Who has believed our message
and to whom has the arm of the LORD been revealed?

He grew up before him like a tender shoot,
and like a root out of dry ground.
He had no beauty or majesty to attract us to him,
nothing in his appearance that we should desire him.

He was despised and rejected by men,
a man of sorrows, and familiar with suffering.
Like one from whom men hide their faces
he was despised, and we esteemed him not.

Surely he took up our infirmities
and carried our sorrows,
yet we considered him stricken by God,
smitten by him, and afflicted.

But he was pierced for our transgressions,
he was crushed for our iniquities;
the punishment that brought us peace was upon him,
and by his wounds we are healed.

We all, like sheep, have gone astray,
each of us has turned to his own way;
and the LORD has laid on him
the iniquity of us all.

He was oppressed and afflicted,
yet he did not open his mouth;
he was led like a lamb to the slaughter,
and as a sheep before her shearers is silent,
so he did not open his mouth.

By oppression and judgment he was taken away.
And who can speak of his descendants?
For he was cut off from the land of the living;
for the transgression of my people he was stricken.

He was assigned a grave with the wicked,
and with the rich in his death,
though he had done no violence,
nor was any deceit in his mouth.

Yet it was the LORD's will to crush him and cause him to suffer,
and though the LORD makes his life a guilt offering,
he will see his offspring and prolong his days,
and the will of the LORD will prosper in his hand.

After the suffering of his soul,
he will see the light of life and be satisfied;
by his knowledge my righteous servant will justify many,
and he will bear their iniquities.

Therefore I will give him a portion among the great,
and he will divide the spoils with the strong,
because he poured out his life unto death,
and was numbered with the transgressors.
For he bore the sin of many,
and made intercession for the transgressors. (Isa. 53)
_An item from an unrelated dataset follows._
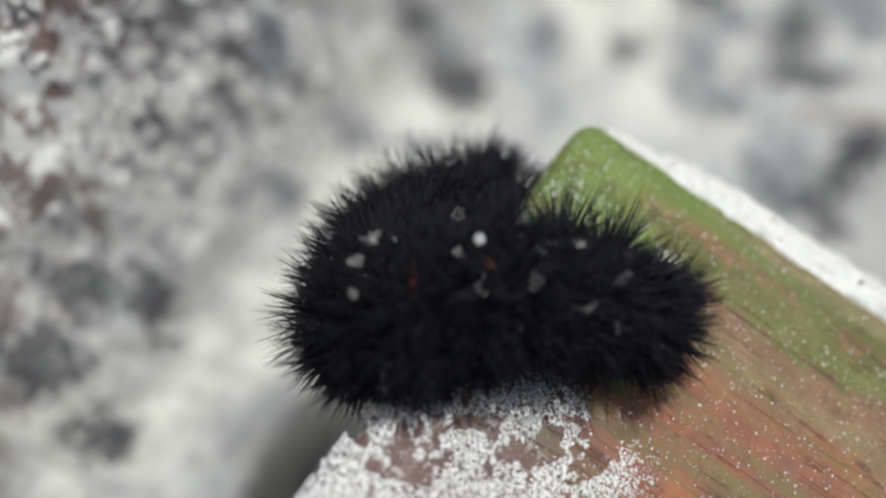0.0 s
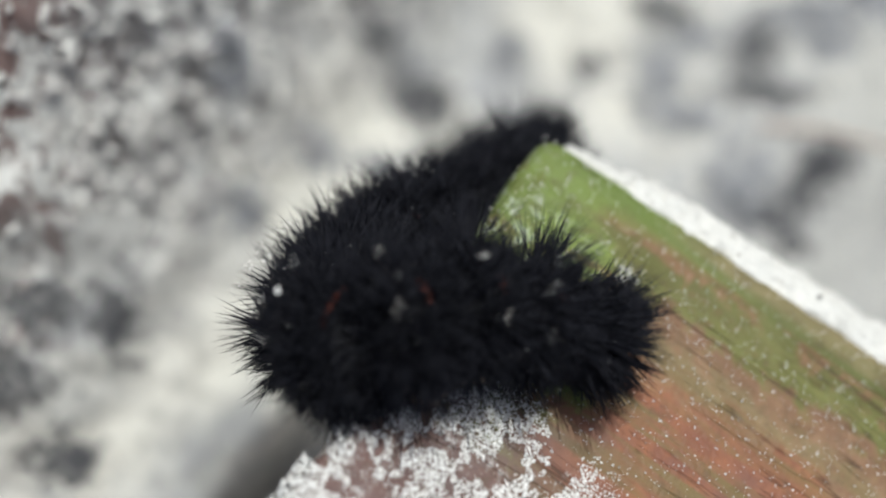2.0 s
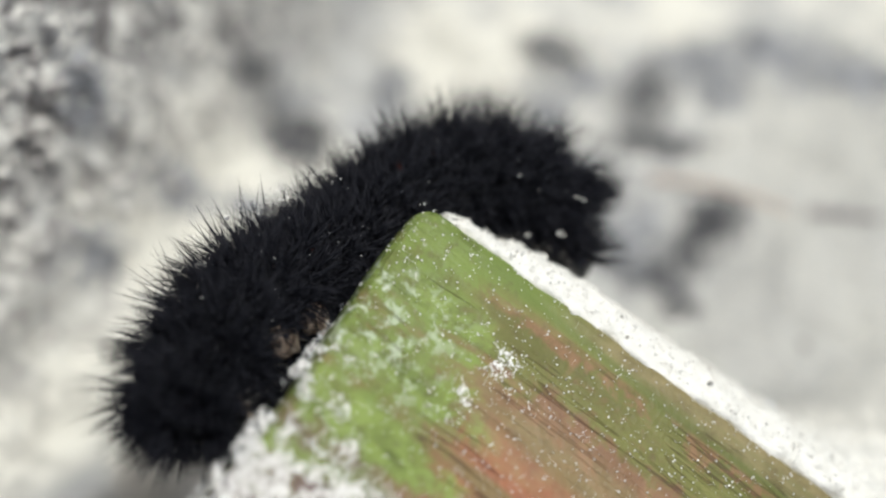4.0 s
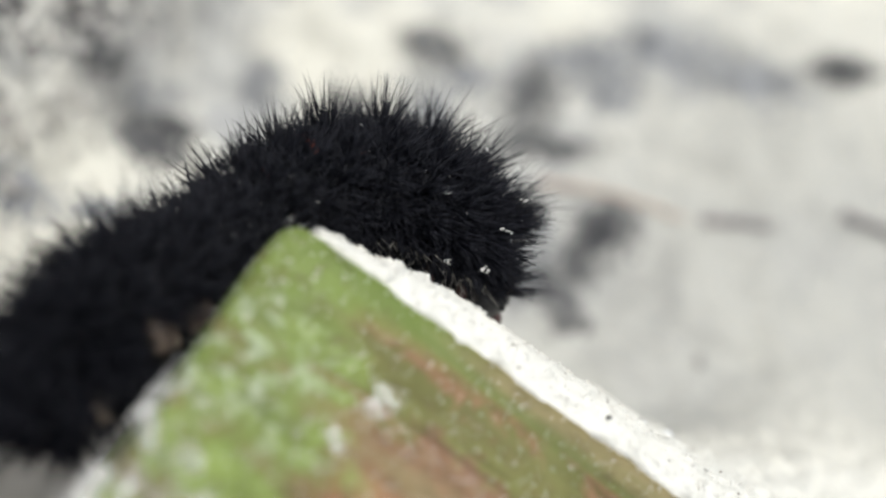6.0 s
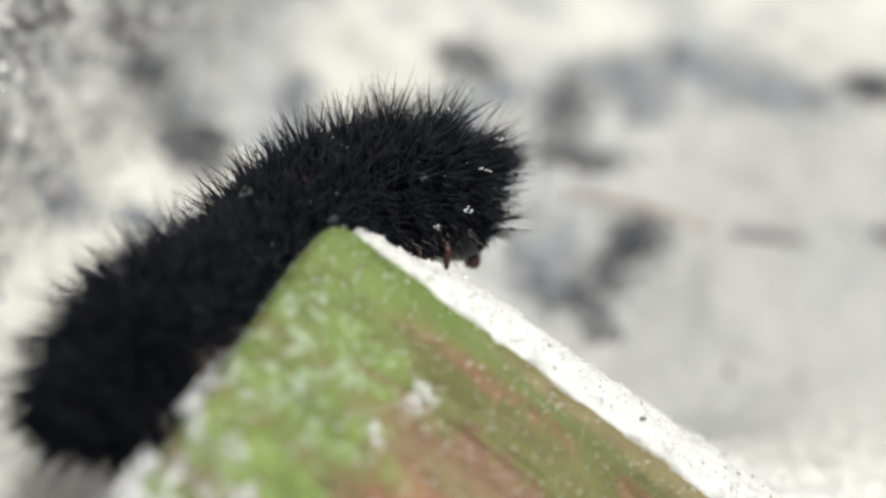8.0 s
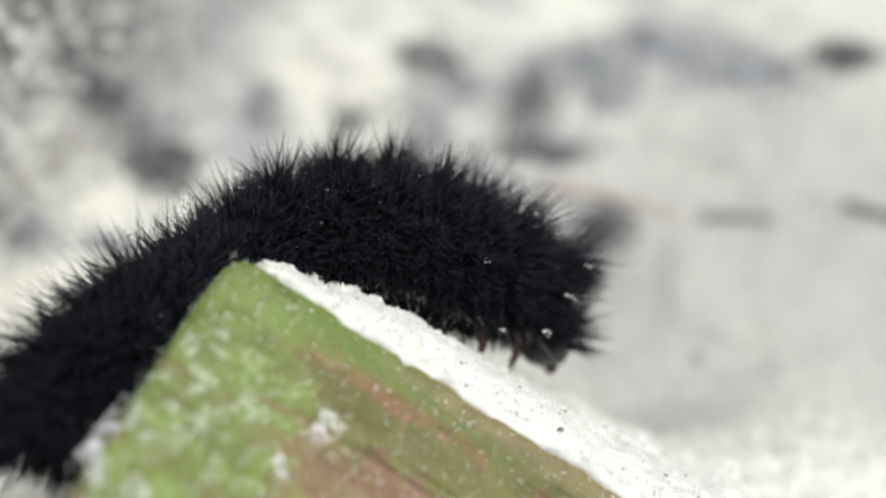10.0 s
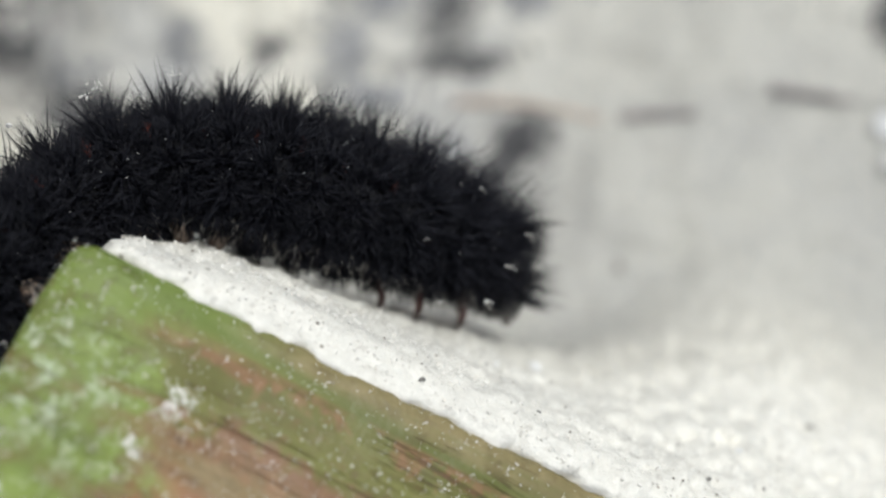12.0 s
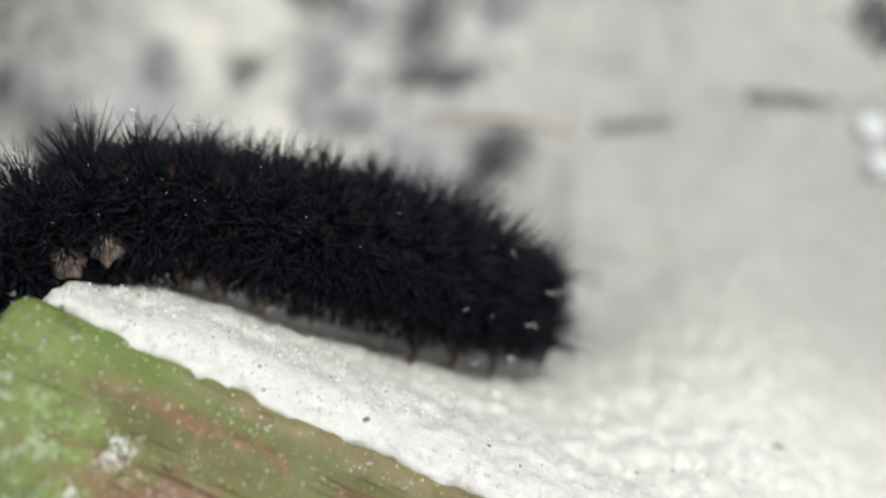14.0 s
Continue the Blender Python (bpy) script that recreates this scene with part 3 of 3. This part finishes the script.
def build_grains():
    rng = random.Random(3)
    verts, faces = [], []
    for _ in range(7000):                                         # on the bank
        x = rng.uniform(-1, 58)
        y = edge_y(x) + abs(rng.gauss(2.5 + 4.5 * ease((x - 12) / 18), 6)) + 0.1
        add_grain(verts, faces, (x * MM, y * MM, (ground_z(x, y) + 0.03) * MM), rng.choice((0.04, 0.05, 0.06, 0.08, 0.13)) * MM, rng)
    ob = mesh_part("sand_grains", verts, faces, BANK_GRAIN, None, "loose pale and dark sand grains on the sand bank")
    tagged(ob, category="sand", kind="stuff")
    verts, faces = [], []
    heaps = ((7.5, -4.7, 1.4), (8.8, -4.9, 1.1), (6.7, -9.3, 1.3), (7.6, -7.9, 0.9), (5.7, -10.4, 0.9), (0.6, -10.2, 1.0), (0.4, -14.0, 1.3), (2.2, -12.6, 0.9), (4.2, -14.4, 0.9))
    n = 0
    while n < 26000:                                               # on the board
        x, y = rng.uniform(-0.9, 42), rng.uniform(-32, 1.5)
        if y > edge_y(x) - 0.4:
            continue
        speck = 0.5 + 0.5 * wave(x, y, 4.2, 2) + 0.5 * wave(x, y, 1.5, 7) + 0.35 * wave(x, y, 0.6, 3)
        field = ease((17 - x) / 8) * ease((-y - 13.6) / 4)
        near = max(math.exp(-((x - a) ** 2 + (y - b) ** 2) / (c * c)) for a, b, c in heaps)
        near = max(near, 0.8 * ease((1.4 - x) / 1.6) * ease((-y - 7) / 4))
        thick = max(1.6 * field * ease((speck - 0.36) / 0.12), 0.95 * near * ease((speck - 0.25) / 0.5), 0.03 + 0.06 * ease((speck - 0.5) / 0.3))
        if rng.random() > thick:
            continue
        add_grain(verts, faces, (x * MM, y * MM, 30.03 * MM), rng.choice((0.05, 0.06, 0.08, 0.11) if thick > 0.5 else (0.03, 0.035, 0.04, 0.05, 0.08)) * MM, rng)
        n += 1
    ob = mesh_part("sand_dust", verts, faces, GRAIN, None, "sparkling white sand grains scattered on the board")
    tagged(ob, category="sand", kind="stuff")


# heaps of soil in the hollows: place, turn, length, width in millimetres
BLACK_CLUMPS = (
    (-13.9, 23.0, 47, 6.6, 4.4),
    (33.0, 64.2, 33, 5.0, 2.2),
    (20.9, 26.6, 30, 2.4, 5.2),
    (21.5, 34.6, 19, 3.4, 4.0),
    (46.6, 60.3, 30, 3.4, 4.6),
    (-20.2, -17.0, 56, 2.8, 3.9),
    (-16.2, -27.2, 41, 3.6, 2.6),
)
DARK_CLUMPS = (
    (-20.8, 22.3, 60, 5.4, 2.2),
    (10.4, 46.0, 14, 3.4, 8.6),
    (0.8, 45.9, 46, 5.2, 3.4),
    (21.3, 30.6, 25, 2.2, 4.0),
    (17.6, 26.5, 25, 2.0, 3.4),
    (-2.3, 36.4, 20, 2.3, 2.5),
    (14.1, 41.0, 19, 6.4, 2.3),
    (-23.0, -27.1, 48, 5.6, 3.5),
    (-24.0, -20.5, 40, 4.0, 2.5),
)
GREY_CLUMPS = (
    (-16.6, 25.4, 63, 6.0, 1.4),
    (12.2, 52.4, 9, 5.3, 4.4),
    (14.8, 28.5, 29, 2.2, 4.9),
    (-10.0, 33.6, 18, 2.8, 4.0),
    (15.9, 49.6, 12, 3.0, 3.4),
    (4.9, 45.2, 20, 4.4, 3.2),
    (3.8, 38.6, 33, 4.6, 8.5),
    (16.8, 30.0, 19, 3.4, 7.5),
    (17.6, 56.5, 14, 7.5, 5.9),
    (26.0, 58.0, 20, 8.0, 5.0),
    (8.5, 34.5, 20, 6.0, 4.0),
    (-25.2, 3.8, 65, 3.4, 3.5),
    (-17.5, 8.0, 40, 4.0, 3.0),
    (-18.5, -2.0, 50, 3.5, 2.5),
    (-13.0, 12.0, 30, 4.0, 2.0),
)


def lump(w, h, tall, seed, u=14, v=8, rough=0.45):
    """An uneven flattened lump."""
    bm = bmesh.new()
    bmesh.ops.create_uvsphere(bm, u_segments=u, v_segments=v, radius=1.0)
    for p in bm.verts:
        k = 1 + rough * noise.noise(p.co * 1.6 + Vector((seed * 3.7, 0, 0))) + 0.5 * rough * noise.noise(p.co * 4 + Vector((0, seed, 0)))
        p.co = Vector((p.co.x * w / 2, p.co.y * h / 2, p.co.z * tall)) * k * MM
    return bm


def add_flake(verts, faces, p, size, rng):
    """A flat uneven crumb of eight sides."""
    k = len(verts)
    lean = Euler((rng.gauss(0, 0.25), rng.gauss(0, 0.25), rng.random() * 6)).to_matrix()
    for z, q in ((-0.25, 0.9), (0.2, 0.8)):
        for j in range(8):
            w = lean @ Vector((math.cos(j * 0.7854) * q * rng.uniform(0.7, 1.4), math.sin(j * 0.7854) * q * rng.uniform(0.6, 1.1), z)) * size
            verts.append((p[0] + w.x, p[1] + w.y, p[2] + w.z))
    faces.append(tuple(range(k + 8, k + 16)))
    faces.extend((k + j, k + (j + 1) % 8, k + 8 + (j + 1) % 8, k + 8 + j) for j in range(8))


def build_twig(a, b, thick, above, material, label):
    """A dry stick, bent a little and thinner towards its far end."""
    bm = bmesh.new()
    rows = []
    za, zb = ground_z(*a), ground_z(*b)
    for i in range(17):
        u = i / 16
        c = Vector((a[0] + (b[0] - a[0]) * u, a[1] + (b[1] - a[1]) * u + 0.12 * math.sin(u * 5), max(za + (zb - za) * u, ground_z(a[0] + (b[0] - a[0]) * u, a[1] + (b[1] - a[1]) * u)) + above * thick))
        q = thick * (1 - 0.45 * u) * (1 + 0.15 * math.sin(i * 2.3))
        rows.append([bm.verts.new(Vector((c.x - 0.4 * q * math.cos(h), c.y + q * math.cos(h), c.z + q * math.sin(h))) * MM) for h in (j * math.pi / 4 for j in range(8))])
    for p, q in zip(rows, rows[1:]):
        for j in range(8):
            bm.faces.new((p[j], p[(j + 1) % 8], q[(j + 1) % 8], q[j]))
    bm.faces.new(rows[0])
    bm.faces.new(rows[-1])
    bmesh.ops.recalc_face_normals(bm, faces=bm.faces)
    tagged(part("twig", bm, material, None, label), category="twig", group="dry twigs on the sand")


def build_litter():
    for clumps, dense, material, name, label in ((BLACK_CLUMPS, 11, BLACK_DEBRIS, "black_soil", "very dark humus crumbs lying in hollows of the sand"),
                                                 (DARK_CLUMPS, 8, DEBRIS, "dark_soil", "dark grey crumbly soil scattered on the sand"),
                                                 (GREY_CLUMPS, 6, PALE_DEBRIS, "grey_soil", "pale grey crumbly soil scattered on the sand")):
        verts, faces = [], []
        for i, (x, y, turn, w, h) in enumerate(clumps):
            heap = random.Random(i)
            c, sn = math.cos(radians(turn)), math.sin(radians(turn))
            for _ in range(int(50 + w * h * dense)):
                px, py = heap.gauss(0, 0.34) * w, heap.gauss(0, 0.34) * h
                size = heap.uniform(0.2, 0.45) * min(1.0, 0.35 + 0.3 * min(w, h))
                gx, gy = x + px * c - py * sn, y + px * sn + py * c
                add_flake(verts, faces, (gx * MM, gy * MM, (ground_z(gx, gy) + 0.10) * MM), size * MM, heap)
        tagged(mesh_part(name, verts, faces, material, None, label, True), category="soil", kind="stuff")
    for i, (x, y, w) in enumerate(((45.2, 15.3, 0.55), (37.5, 6.4, 0.4), (38.2, 9.6, 0.36), (23.3, 7.6, 0.3), (34.1, 11.5, 0.34), (26.6, 5.1, 0.3), (19.4, 2.9, 0.45), (30.3, 15.5, 0.7), (32.6, 26.5, 1.1), (41.5, 8.0, 0.3), (43.0, 11.4, 0.3), (36.0, 8.4, 0.25))):
        ob = part("grit", lump(w, w * 0.65, w * 0.3, i + 60, 10, 6, 0.3), GRIT, None, "tiny dark grit grain lying on the sand bank")
        ob.matrix_basis = pose(x * MM, y * MM, (ground_z(x, y) + w * 0.12) * MM, 0, 0, 37 * i)
        tagged(ob, category="grit", group="dark grit on the sand bank")
    for i, (x, y, w) in enumerate(((26.9, 10.3, 0.62), (40.0, 10.2, 0.34), (24.0, 8.2, 0.3))):
        ob = part("quartz_grain", lump(w * 1.3, w * 0.9, w * 0.4, i + 80, 8, 5, 0.5), PEBBLE, None, "bright white quartz grain on the sand bank", False)
        ob.matrix_basis = pose(x * MM, y * MM, (ground_z(x, y) + w * 0.2) * MM, 12, 0, 51 * i)
        tagged(ob, category="grain", group="bright quartz grains")
    for i, (x, y, w) in enumerate(((49.3, 50.5, 2.9), (51.3, 47.4, 2.6))):
        ob = part("pebble", lump(w, w * 0.8, w * 0.3, i + 40, rough=0.25), PEBBLE, None, "small rounded white pebble on the sand")
        ob.matrix_basis = pose(x * MM, y * MM, (ground_z(x, y) + w * 0.15) * MM, 0, 0, 20 * i)
        tagged(ob, category="pebble", group="white pebbles")
    build_twig((14.8, 36.6), (26.5, 38.9), 0.32, 1.6, TWIG, "short dry pinkish twig lying on the sand")
    build_twig((28.0, 39.9), (33.2, 42.6), 0.55, 0.5, DARK_TWIG, "stub of a dark grey weathered twig on the sand")
    build_twig((38.0, 47.2), (46.0, 51.6), 0.50, 0.5, DARK_TWIG, "thin dark brown weathered twig on the sand")
    # crumbs of caked sand on the dark soil
    rng = random.Random(11)
    verts, faces = [], []
    n = 0
    while n < 2600:
        x, y = rng.uniform(-58, -15), rng.uniform(-40, 34)
        if rng.random() > ease((-x - 15) / 14) * ease((y + 20) / 10) * ease(0.62 + 1.0 * wave(x, y, 5, 12)):
            continue
        w = rng.choice((0.35, 0.4, 0.5, 0.6, 0.75, 0.95))
        bm = lump(w * rng.uniform(0.9, 2.6), w * rng.uniform(0.6, 1.0), w * 0.25, n, 8, 5, 0.9)
        m = pose(x * MM, y * MM, (ground_z(x, y) + 0.12 * w) * MM, rng.uniform(-15, 15), rng.uniform(-15, 15), rng.uniform(0, 360))
        k = len(verts)
        bm.verts.index_update()
        verts.extend(tuple(m @ p.co) for p in bm.verts)
        faces.extend(tuple(k + p.index for p in f.verts) for f in bm.faces)
        bm.free()
        n += 1
    ob = mesh_part("sand_crumbs", verts, faces, CRUMB, None, "pale crumbs of caked sand on dark soil", True)
    tagged(ob, category="sand", kind="stuff")


build_ground()
build_litter()
build_board()
build_caterpillar()
build_grains()


# ---- what moves ----
CORNER = nearest(-2.8, 3.5)


def hug(t):
    """How closely the front of the body keeps to the wall while it feels its way round the corner."""
    return 1 - ease((t - 1.9) / 2.3)


def keep_close(t, s, u):
    """How far the body is drawn in towards its support."""
    early = 3.8 * hug(t) * ease((s - CORNER + 17) / 14)
    bend = 2.0 * (1 - ease((t - 10.5) / 1.2)) * ease((t - 2.5) / 1.5) * math.exp(-((s - CORNER + 2) / 10) ** 2)
    droop = 1.5 * ease((u - 0.72) / 0.28) * (1 - ease((t - 8.4) / 1.6)) * ease((t - 2.5) / 1.5)
    rest = 0.3 * ease((t - 9.4) / 1.4) * ease((u - 0.6) / 0.3) - ease((t - 11.2) / 1.6) * (0.3 + 0.15 * ease((u - 0.45) / 0.35))
    raised = ease((t - 6.6) / 0.7) * (1 - ease((t - 8.2) / 1.2))
    lift = 1.0 * ease((0.42 - u) / 0.3) * ease((t - 3.0) / 1.4) * (1 - ease((t - 8.6) / 1.6)) * (1 - 1.2 * raised)
    stout = 0.9 * (1 - ease((t - 1.8) / 1.4)) * ease((0.6 - u) / 0.2)
    dip = 1.5 * math.exp(-((t - 10.2) / 0.8) ** 2) * math.exp(-((s - CORNER - 3) / 9) ** 2)
    dip += 0.9 * math.exp(-((t - 10.4) / 0.45) ** 2) * ease((u - 0.6) / 0.3) + 0.2 * ease((t - 11.6) / 1.2) * ease((u - 0.82) / 0.15)
    close = 1.2 * raised * ease((u - 0.2) / 0.25) * ease((0.95 - u) / 0.25)
    return early + close + dip - stout + bend * (1 - 0.5 * raised) + droop * (1 - raised) + rest - lift - 0.9 * raised * ease((u - 0.7) / 0.3)


def motions():
    home = CHAIN[0].parent.matrix_basis.inverted()
    for k, ob in enumerate(CHAIN):
        rows = []
        for i in range(57):
            t = i * 0.25
            head, tail = crawl(t)
            u = (k + 0.5) / (SEGMENTS + 0.3)
            s = tail + (head - tail) * u
            ripple = math.sin(2 * math.pi * (t / 1.1 - u * 1.4))
            p, ahead, out = on_track(s + 0.25 * ripple)
            if k == SEGMENTS:
                p = p - out * 1.9
            p = p + out * 0.25 * ripple - out * keep_close(t, s, u)
            side = out.cross(ahead).normalized()
            up = ahead.cross(side).normalized()
            m = Matrix((ahead, side, up)).transposed().to_4x4()
            rows.append((t, home @ Matrix.Translation(p * MM) @ m))
        walk(ob, rows)


motions()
“When I survey the wondrous cross

On which the Prince of Glory died
My richest gain I count but loss

And pour contempt on all my pride.”

And I wonder who’s been praying for me. I wonder whose prayer God has answered? Dr. Jester? My church family? My wife? For someone surely was praying as Paul prayed for the church in Ephesus:

"For this reason I kneel before the Father, from whom his whole family in heaven and on earth derives its name. I pray that out of his glorious riches he may strengthen you with power through his Spirit in your inner being, so that Christ may dwell in your hearts through faith. And I pray that you, being rooted and established in love, may have power, together with all the saints, to grasp how wide and long and high and deep is the love of Christ, and to know this love that surpasses knowledge--that you may be filled to the measure of all the fullness of God" (Eph. 3:15-20).

And God answered. When I expected it least, God showed up most.